The total work scales linearly with the number of elements across all test cases. With up to 10,000 elements per test case and 100 test cases, the solution performs at most about one million operations, which is comfortably within limits.

Test Cases

import sys, io

def run(inp: str) -> str:
    sys.stdin = io.StringIO(inp)
    import sys as _sys
    from types import SimpleNamespace

    # inline solution
    input = sys.stdin.readline
    t = int(input())
    res = []
    for _ in range(t):
        n = int(input())
        arr = list(map(int, input().split()))
        m = min(arr)
        ok = True
        for x in arr:
            if x % m != 0:
                ok = False
                break
        res.append("SI" if ok else "NO")
    return "\n".join(res)

# provided samples
assert run("""4
2
10 18
6
2 7 3 7 8 7
6
4 6 1 3 4 1
6
4 2 4 6 8 4
""") == """NO
NO
SI
SI"""

# custom cases
assert run("""1
3
5 10 20
""") == "SI"

assert run("""1
3
3 6 10
""") == "NO"

assert run("""1
4
7 7 7 7
""") == "SI"

assert run("""1
5
2 3 4 5 6
""") == "NO"
Test input Expected output What it validates
5 10 20 SI minimum is valid divisor
3 6 10 NO partial divisibility failure
7 7 7 7 SI all-equal case
2 3 4 5 6 NO no valid divisor exists

Edge Cases

One important edge case is when all elements are identical. For an input like [7, 7, 7, 7], the minimum is 7 and every element is divisible by 7. The algorithm scans once, confirms divisibility for all elements, and outputs "SI". This verifies that repeated values do not require any special handling.

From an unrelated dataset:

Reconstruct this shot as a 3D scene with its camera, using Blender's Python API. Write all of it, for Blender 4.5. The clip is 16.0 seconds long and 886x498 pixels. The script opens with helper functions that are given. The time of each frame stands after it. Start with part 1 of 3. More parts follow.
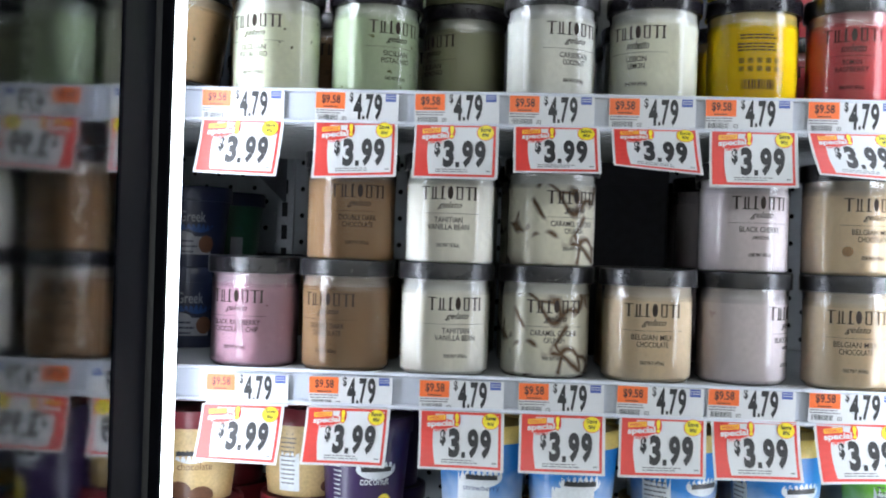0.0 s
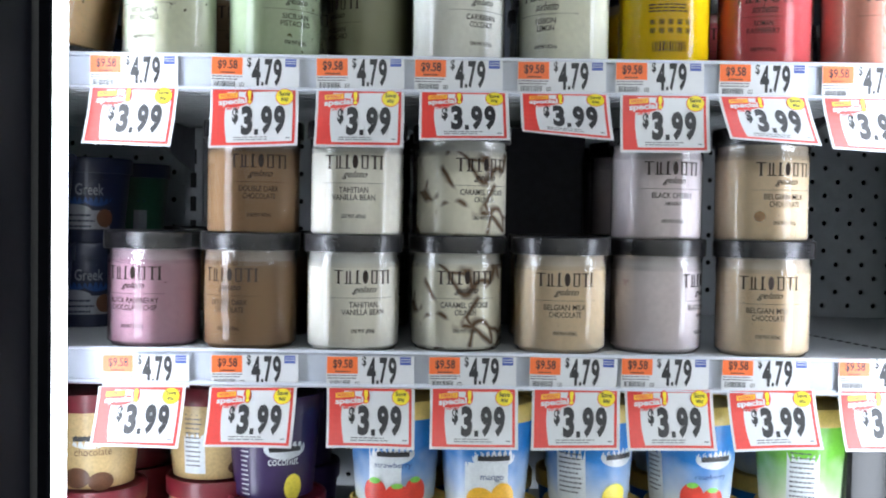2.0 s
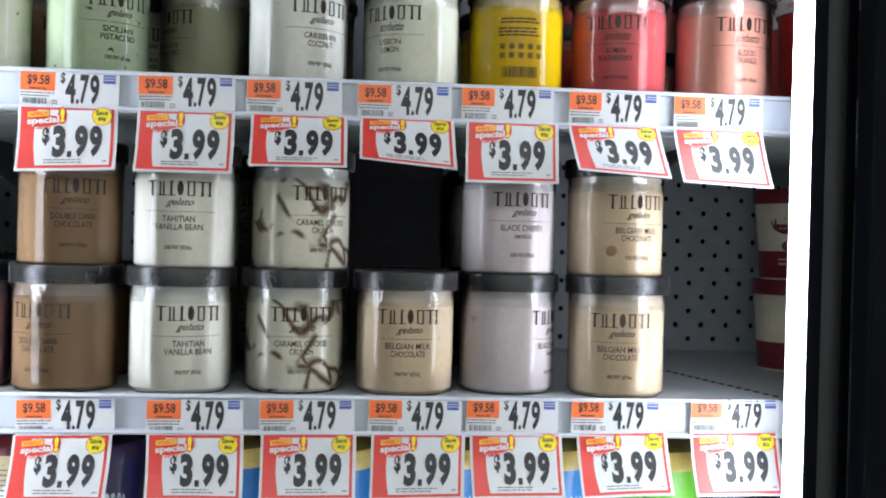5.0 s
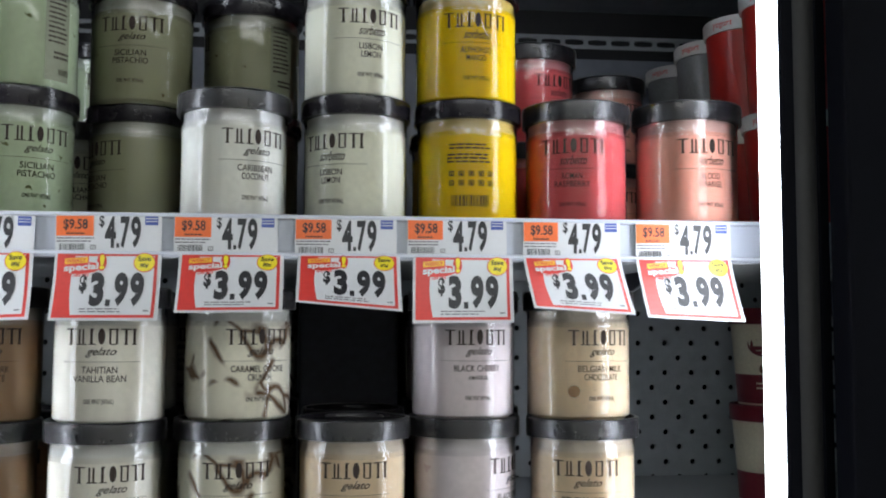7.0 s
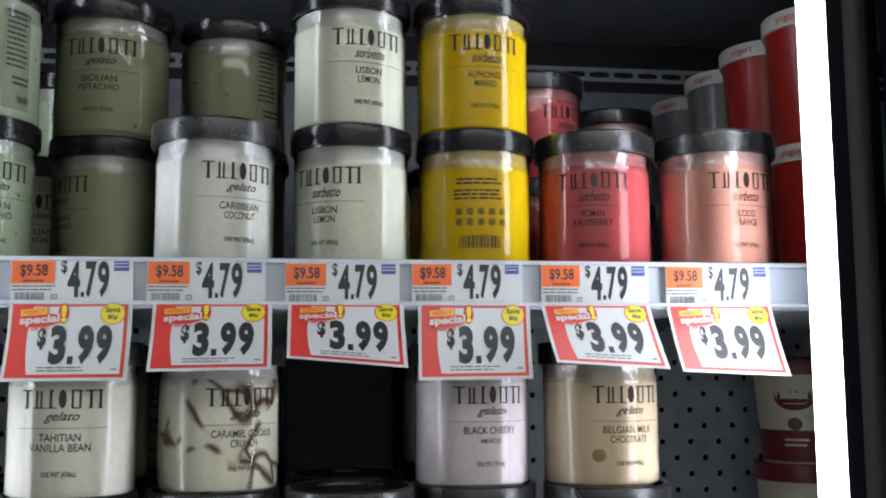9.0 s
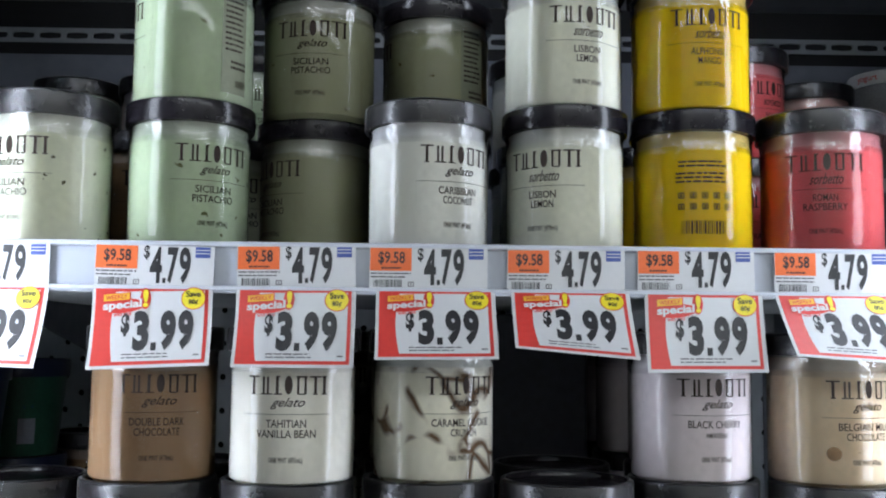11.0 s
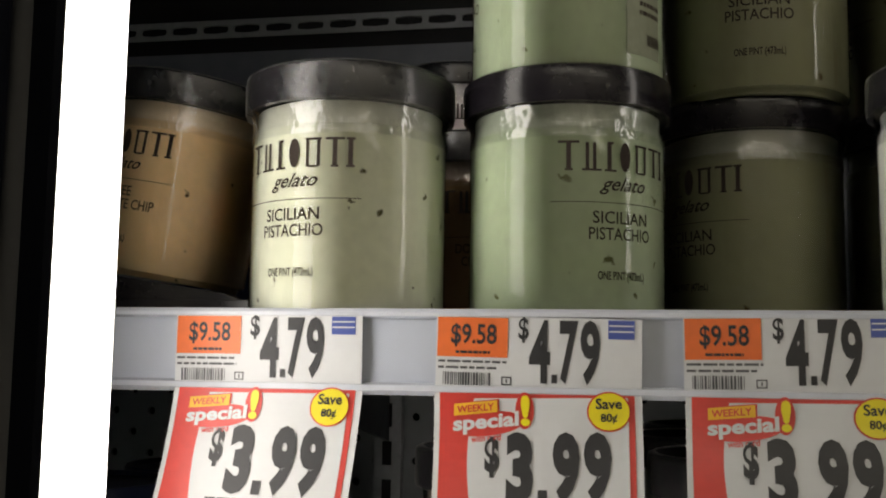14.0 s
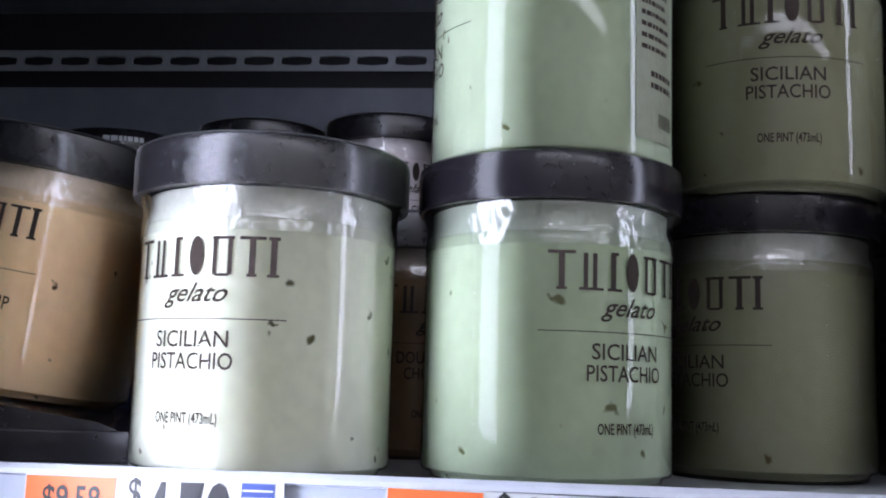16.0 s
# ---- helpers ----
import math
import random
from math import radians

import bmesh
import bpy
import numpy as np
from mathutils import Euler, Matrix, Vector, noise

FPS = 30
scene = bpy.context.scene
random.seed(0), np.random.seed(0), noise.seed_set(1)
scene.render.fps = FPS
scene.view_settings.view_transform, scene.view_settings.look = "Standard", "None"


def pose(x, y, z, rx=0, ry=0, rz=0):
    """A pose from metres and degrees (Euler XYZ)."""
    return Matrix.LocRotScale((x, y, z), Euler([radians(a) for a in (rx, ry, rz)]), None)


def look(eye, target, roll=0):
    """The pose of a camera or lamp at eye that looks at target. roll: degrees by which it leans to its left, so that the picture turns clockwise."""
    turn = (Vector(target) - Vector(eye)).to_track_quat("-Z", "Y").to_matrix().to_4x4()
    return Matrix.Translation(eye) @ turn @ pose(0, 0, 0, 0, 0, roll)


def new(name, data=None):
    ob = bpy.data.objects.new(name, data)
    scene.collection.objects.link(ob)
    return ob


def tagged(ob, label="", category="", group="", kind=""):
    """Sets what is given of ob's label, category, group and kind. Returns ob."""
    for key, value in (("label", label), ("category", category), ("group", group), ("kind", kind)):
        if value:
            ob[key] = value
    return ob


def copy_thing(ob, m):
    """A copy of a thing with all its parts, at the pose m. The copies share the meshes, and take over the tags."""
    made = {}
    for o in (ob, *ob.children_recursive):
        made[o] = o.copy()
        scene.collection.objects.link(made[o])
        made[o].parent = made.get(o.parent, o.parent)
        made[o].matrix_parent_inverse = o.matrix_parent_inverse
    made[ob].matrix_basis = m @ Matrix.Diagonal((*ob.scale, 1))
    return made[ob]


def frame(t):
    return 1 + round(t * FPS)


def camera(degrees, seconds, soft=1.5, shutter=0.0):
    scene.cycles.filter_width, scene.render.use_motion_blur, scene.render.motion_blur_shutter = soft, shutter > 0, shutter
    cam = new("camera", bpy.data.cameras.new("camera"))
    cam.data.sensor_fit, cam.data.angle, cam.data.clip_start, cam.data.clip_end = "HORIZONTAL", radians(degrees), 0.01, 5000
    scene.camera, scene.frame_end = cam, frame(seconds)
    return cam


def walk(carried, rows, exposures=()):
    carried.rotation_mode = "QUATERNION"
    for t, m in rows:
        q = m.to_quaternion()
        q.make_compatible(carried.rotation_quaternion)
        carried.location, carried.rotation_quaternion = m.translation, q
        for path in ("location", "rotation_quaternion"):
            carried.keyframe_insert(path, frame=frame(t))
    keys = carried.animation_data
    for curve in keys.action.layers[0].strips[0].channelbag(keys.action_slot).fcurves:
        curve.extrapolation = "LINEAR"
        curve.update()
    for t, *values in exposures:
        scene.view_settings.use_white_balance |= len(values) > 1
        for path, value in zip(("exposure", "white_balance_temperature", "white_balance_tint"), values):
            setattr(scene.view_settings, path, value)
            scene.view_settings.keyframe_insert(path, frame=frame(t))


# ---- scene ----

Another case is when the minimum appears only once and still fails as a divisor, such as [2, 3, 4, 6]. The algorithm selects 2 as candidate, but immediately fails on 3 since 3 % 2 != 0. The early termination prevents unnecessary checks.

A third case is when a larger number might seem plausible, but cannot be correct because it cannot divide the minimum. For [4, 2, 4, 6, 8, 4], any candidate other than 2 or 4 is impossible. The algorithm correctly settles on 2 and validates it against the full array, producing "SI".